Looking ashore at Clifton from BV |
Clifton Bay was certainly much a more windy anchorage than we had been used to but, without any land to windward of us, it was a steady wind. That was quite good for us because it meant that our Duogen in wind generator mode could actually be of some benefit. It needs about 15 knots or more of wind to add value and we had that. We also were experiencing [Ed: At last!] much clearer blue skies and so, with the combination of the wind generator and our solar panels, the batteries got up to something like full charge for the first time in a few weeks. We’ll need some chandlery purchases to sort out that charging issue properly given that we expect to nearly always be at anchor in the Caribbean [Ed: and probably for a lot of the way up the eastern seaboard of the USA]. However, right now we are a long way from a good chandlery and so for the time being we shall just hope that the grey cloud days have gone and the dry season, with its blue skies, has properly arrived so that our current solar panels can keep the batteries’ charge up at where they should be.
Reading about going ashore in Clifton we noted that we should head for the dinghy dock.
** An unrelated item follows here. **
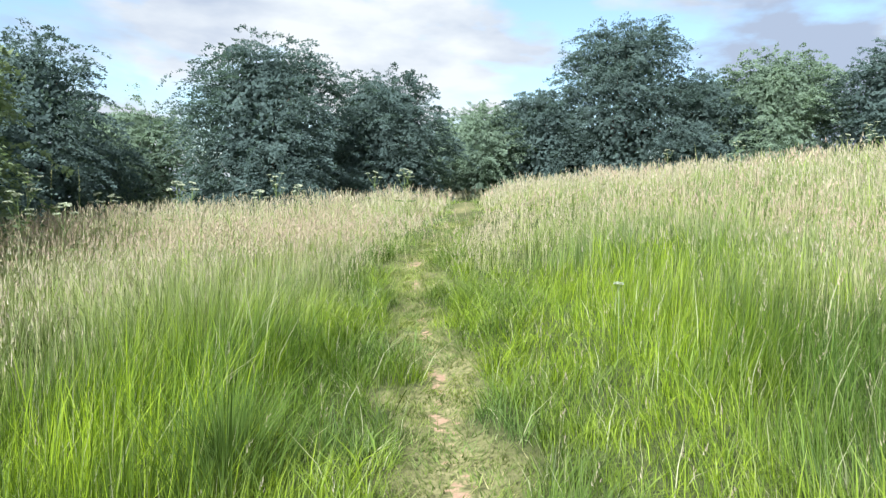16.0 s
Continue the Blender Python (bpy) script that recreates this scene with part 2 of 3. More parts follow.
def tread_at(x, y):
    """1 on the trodden path, 0 in the tall grass."""
    d, s = off_line(x, y, PATH_LINE)
    yy = np.asarray(y, float)
    half = 0.22 + 0.27 * (1 - step(yy, 6.5, 10.5)) - 0.05 * step(yy, 17, 22)
    wob = 0.42 * (patchy(x, y, 0.45, 8) - 0.5) + 0.25 * (patchy(x, y, 0.17, 9) - 0.5)
    main = 1 - step(d + wob, half - 0.12, half + 0.20)
    d2, _ = off_line(x, y, TRACK_LINE)
    return np.maximum(main, 0.6 * (1 - step(d2 + wob, 0.08, 0.38)))


# bare places along the path: middle, reach along and across it
BARE = [(-0.14, 3.35, 0.14, 0.08), (3.85, 10.5, 0.22, 0.08), (4.3, 10.7, 0.30, 0.10), (4.75, 11.0, 0.36, 0.13), (5.25, 11.3, 0.40, 0.14), (5.65, 11.55, 0.30, 0.13),
        (6.6, 12.1, 0.25, 0.05), (7.3, 12.65, 0.3, 0.05), (8.3, 13.5, 0.16, 0.09), (8.95, 14.2, 0.22, 0.10), (9.15, 14.5, 0.2, 0.07), (10.0, 15.3, 0.35, 0.06), (10.85, 16.2, 0.22, 0.10),
        (11.4, 16.9, 0.22, 0.09), (11.9, 17.5, 0.25, 0.07), (12.6, 18.4, 0.3, 0.05), (13.9, 20.0, 0.4, 0.06), (14.85, 21.1, 0.3, 0.14)]


def bare_at(x, y):
    x, y = np.asarray(x, float), np.asarray(y, float)
    b = np.zeros(x.shape)
    for cx, cy, along, across in BARE:
        i = np.argmin(np.hypot(PATH_LINE[:, 0] - cx, PATH_LINE[:, 1] - cy))
        d = PATH_LINE[min(i + 1, len(PATH_LINE) - 1)] - PATH_LINE[max(i - 1, 0)]
        d = d / np.hypot(*d)
        a, c_ = (x - cx) * d[0] + (y - cy) * d[1], -(x - cx) * d[1] + (y - cy) * d[0]
        b = np.maximum(b, (0.9 if cy < 12 else 0.68) * np.exp(-(a / along) ** 2 - (c_ / (across * (1.3 if cy < 12 else 1.08))) ** 2))
    return b


def mesh_from(name, verts, faces_flat, sizes, material, smooth=False):
    """A mesh from arrays: points, the corners of all faces in a row, and each face's number of corners."""
    me = bpy.data.meshes.new(name)
    me.vertices.add(len(verts))
    me.vertices.foreach_set("co", np.ascontiguousarray(verts, dtype=np.float32).ravel())
    me.loops.add(len(faces_flat))
    me.loops.foreach_set("vertex_index", np.ascontiguousarray(faces_flat, dtype=np.int32))
    me.polygons.add(len(sizes))
    starts = np.concatenate(([0], np.cumsum(sizes)[:-1])).astype(np.int32)
    me.polygons.foreach_set("loop_start", starts)
    me.update(calc_edges=True)
    if smooth:
        me.polygons.foreach_set("use_smooth", np.ones(len(sizes), dtype=bool))
    me.materials.append(material)
    return me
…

In Clifton this is a little more interesting than normal because instead of the dinghy dock being a rickety wooden pier, there is actually a mini harbour. There is even a little bridge that you have to drive under to get there – all jolly good fun, given that the access ‘tunnel’ is little wider than our dinghy!
Looking out to the anchorage from the dinghy dock |
The town has a definite Caribbean feel to it and it is very pleasant. The buildings are painted in bright colours and the people are friendly and interested in saying hello to new arrivals. We found a visitors’ centre where we got details on regulations and fees for taking a yacht into the Tobago Cays, our next likely anchorage, and then we wandered around getting a feel for what was available in the way of food shops. There were actually far more food shops and bakeries than we had expected which was useful …
… but also, around the central green, there were lots of brightly coloured wooden stalls selling excellent fresh vegetables and fruit. The quality and variety were much better than we had seen on Carriacou and, indeed, in some of the shops in Grenada [Ed: and Barbados] which was worth noting for future travels.
We popped our noses into the small chandlery/hardware/Yamaha outboard engine agent’s store with a view to getting a courtesy ensign that was something larger than postage stamp sized one we had. However, we politely declined their very inflated price. Instead we got a perfectly sized St Vincent flag from the souvenir shop directly below it. Five minutes with a needle and thread back aboard BV and we had a proper nautical hoist and toggle attached to it. That saved us lots of Eastern Caribbean dollars which we promptly blew on luxuries when ‘Doctor G’ arrived alongside us.
‘Doctor G’, the lobster man (L) and the lobster thermidor we cooked |
‘Doctor G’ is one of the many suppliers (‘boat boys’) who look after yachts at anchor. If you don’t want the strain of going ashore yourself, they will run anything you want out to your boat. Whilst we didn’t need ice, bread, fruit or vegetables we did quiz him on what fresh fish he could supply. “We can’t come to the Caribbean and not have some spiny lobster”, Nicky had said at one point and so, since he had some to sell and we had no food in the fridge that desperately needed eating, that was what we ordered. An hour or so later a very happy ‘Doctor G’ returned with our lobster and shot off with the ‘silver’ that had crossed his palm. The lesson learned for us was to check the weight of the lobster before paying because somewhere between Doctor G’s boat and BV, the lobster had been on a very effective diet! (Note to self: Caribbean spiny lobsters don’t have big claws and so are much lighter than European ones). A further ‘chat’ with Doctor G was definitely in order but fortunately, our purchase was quite large enough to make a very good-sized lobster thermidor. Better, a couple of later discussions with ‘Doctor G’ yielded a second lobster the following morning to balance the books, which meant that dinner that night was also sorted out and the average price was back down at a much more respectable level. But, despite the unpleasantness of the ‘deal’, the lobster thermidor was delicious and the subsequent ‘lobster barbecued with a garlic butter sauce’ was almost as good so, whilst we won’t [Ed/Financial Director: can’t] be living on lobster every day of the week, the 2-day blow-out was excellent!